Paper: General Studies Paper-I
Section: Indian Polity
Topic: Constitution of India
Discuss each adjective attached to the word ‘Republic’ in the ‘Preamble’. (UPSC 2015)
The Preamble to the Constitution of India describes India as a Sovereign, Socialist, Secular, Democratic, Republic. Words Socialist and Secular were inserted by the 42nd Amendment Act of 1976.
Sovereignty of India lies in the fact that country conducts its affairs without interference of any other country or power. Even though India has accepted membership of Commonwealth but it is only ceremonial in nature and therefore sovereignty is not affected. Requirements arising out of membership of International Organisations also cannot be termed as limitation on sovereignty.
India is a secular country which gives equal importance to all religions. Special protections and provisions in favour of minorities are not against the spirit of Secularism that India follows.
Socialism is a philosophy of governance where resources are owned and shared commonly. But economic pattern of India has changed more towards a mixture of capitalism-socialism, with heavier tilt to capitalist economy, after LPG policy in 1991. Term Socialist, though true to the spirit of our constitutional system of governance, does not actually describe our economic pattern. Many supporting provisions in the constitution including Directive Principles of State Policy are in favour of socialism.
Democracy is in the root of Indian polity. With universal adult franchise, India is the largest democracy in the world. Democratic institutions in India are maturing with time and experience.
What is quasi-judicial body? Explain with the help of concrete examples. (UPSC 2015)
A quasi-judicial body is an entity such as an arbitrator or tribunal board which has powers and procedures resembling those of a court of law or judge.

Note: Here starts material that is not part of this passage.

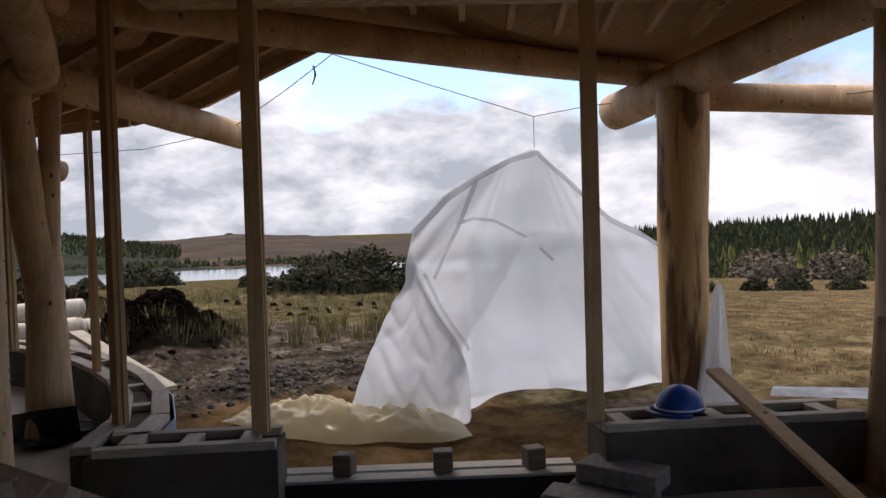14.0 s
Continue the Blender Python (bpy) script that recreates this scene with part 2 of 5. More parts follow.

It is obliged to objectively determine facts and draw conclusions from them so as to provide the basis of an official action.
Their powers are usually limited to a very specific area of expertise and authority, such as land use and zoning, financial markets, employment law, public standards, and/or a specific set of regulations of an agency.
In India, National Human Rights Commission, National Commission for Women, National Commission for Minorities, National Commission for Backward Classes, National Law Commission, National Green Tribunal,National Consumer Disputes Redressal Commission, Armed Forces Tribunal etc. are examples of quasi-judicial bodies.
For example, the basic functions of the Securities and Exchange Board of India is to protect the interests of investors in securities and to promote the development of, and to regulate the securities market and for matters connected there with or incidental there to. SEBI has to be responsive to the needs of three groups, which constitute the market:the issuers of securities, the investors, the market intermediaries. SEBI has three functions rolled into one body: quasi-legislative, quasi-judicial and quasi-executive. It drafts regulations in its legislative capacity, it conducts investigation and enforcement action in its executive function and it passes rulings and orders in its judicial capacity.